▸ What you are asked to do
Reproduce the full listing below unchanged, apart from the pictures.
(begin)
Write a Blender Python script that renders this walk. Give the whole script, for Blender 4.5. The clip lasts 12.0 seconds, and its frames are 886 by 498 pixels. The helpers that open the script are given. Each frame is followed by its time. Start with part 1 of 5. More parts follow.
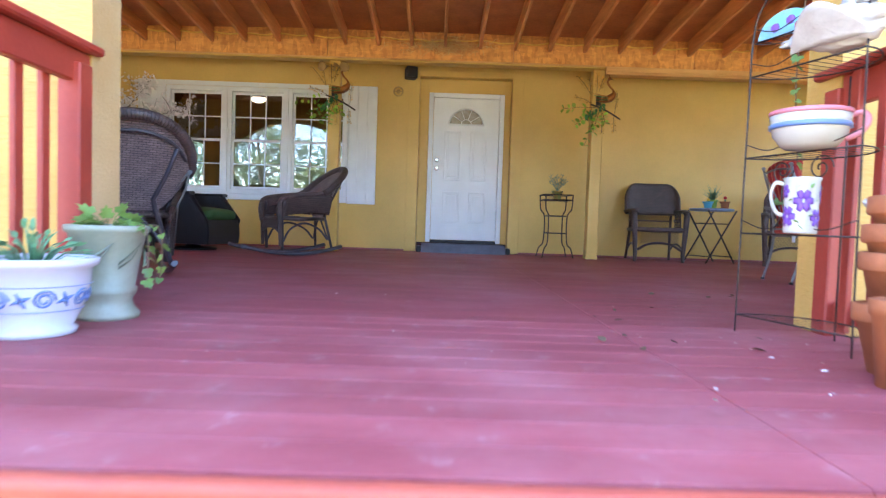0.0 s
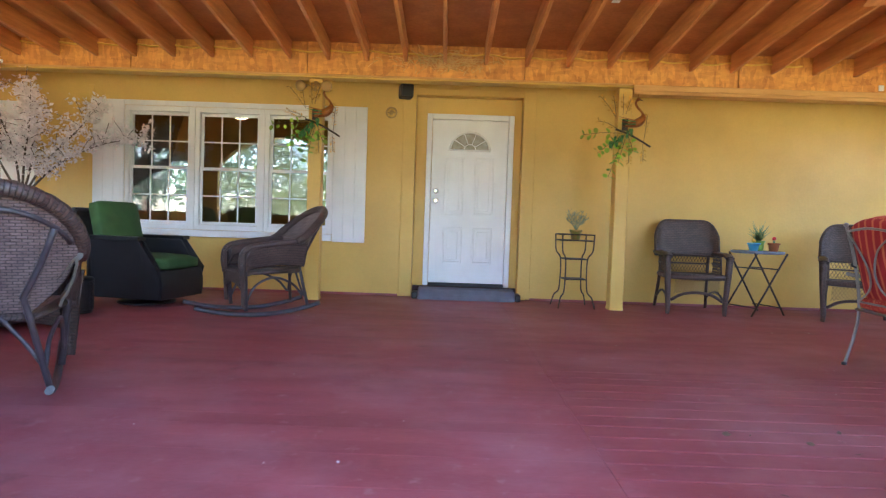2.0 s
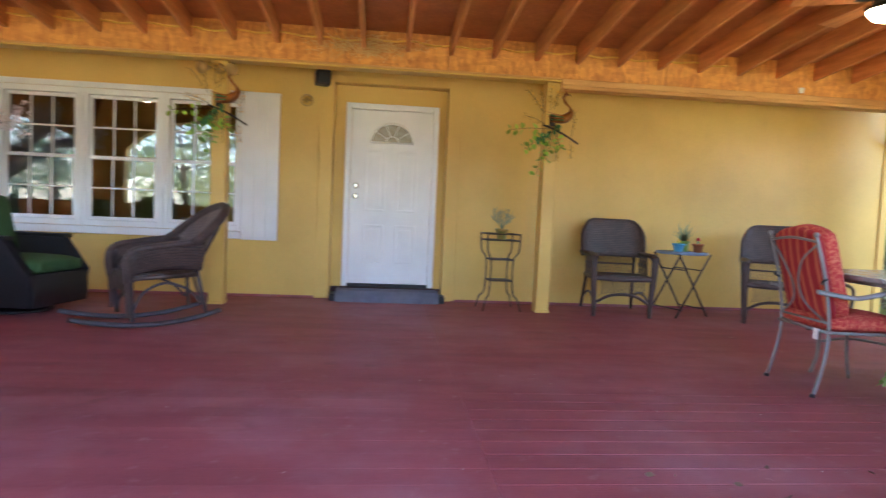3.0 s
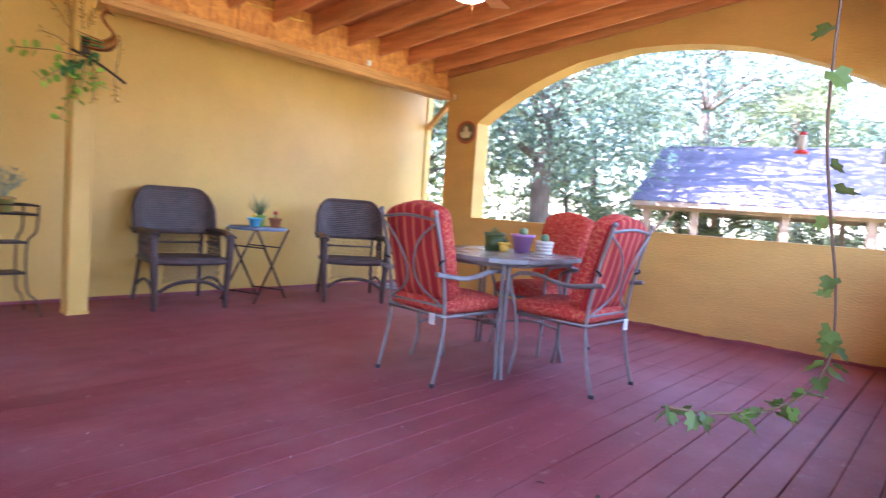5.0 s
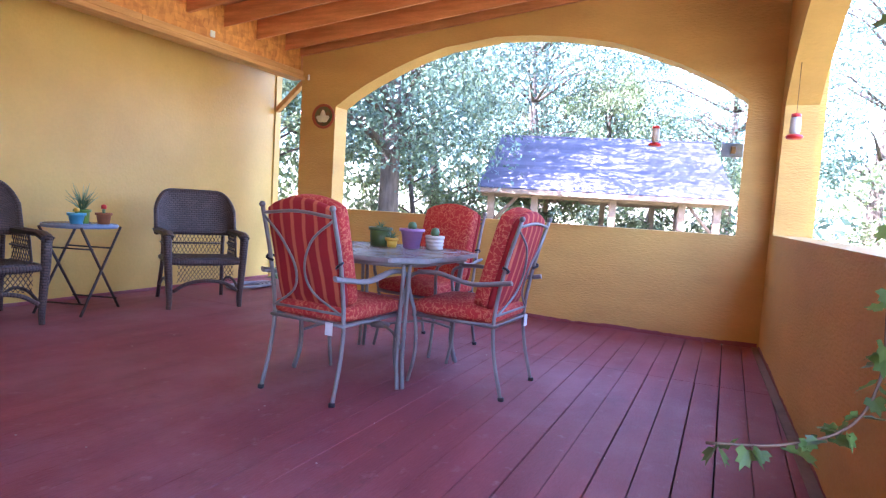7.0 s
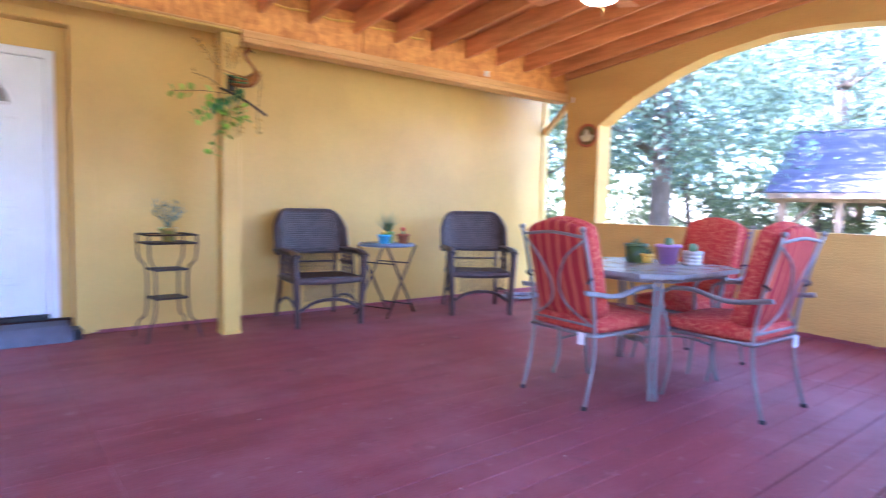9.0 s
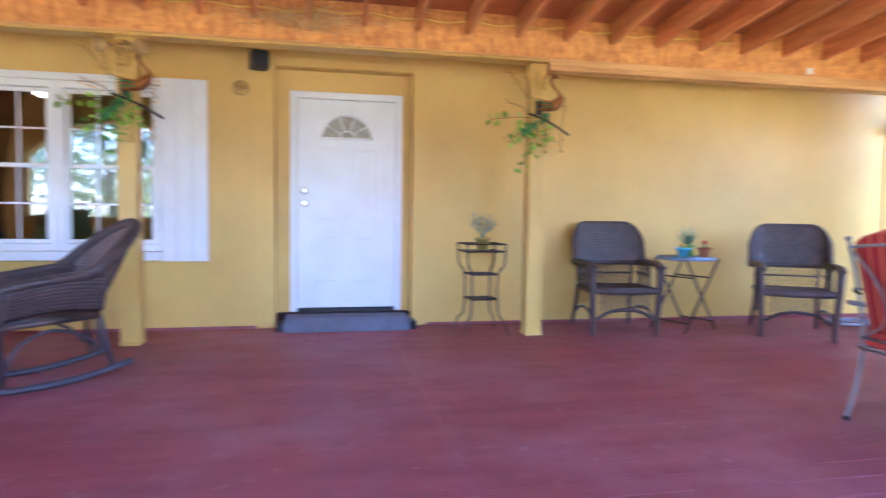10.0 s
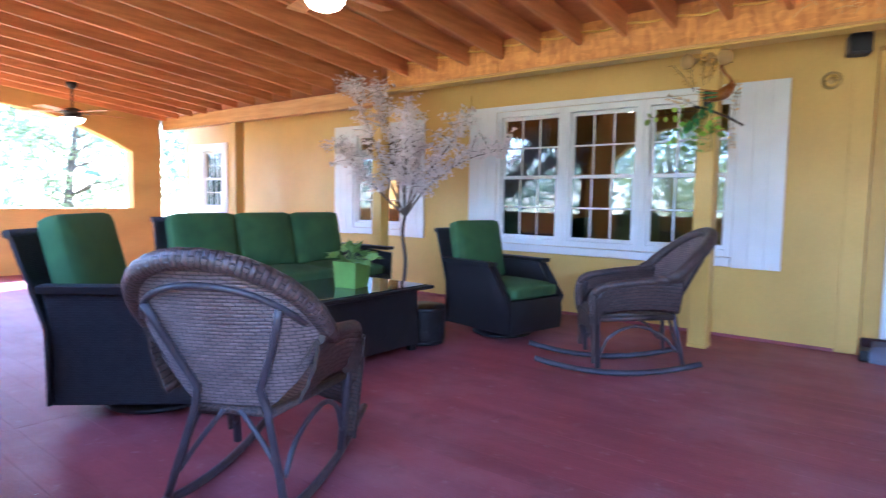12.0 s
(end)
▸ Response for this exercise
Write a Blender Python script that renders this walk. Give the whole script, for Blender 4.5. The clip lasts 12.0 seconds, and its frames are 886 by 498 pixels. The helpers that open the script are given. Each frame is followed by its time. Start with part 1 of 5. More parts follow.
0.0 s
2.0 s
3.0 s
5.0 s
7.0 s
9.0 s
10.0 s
12.0 s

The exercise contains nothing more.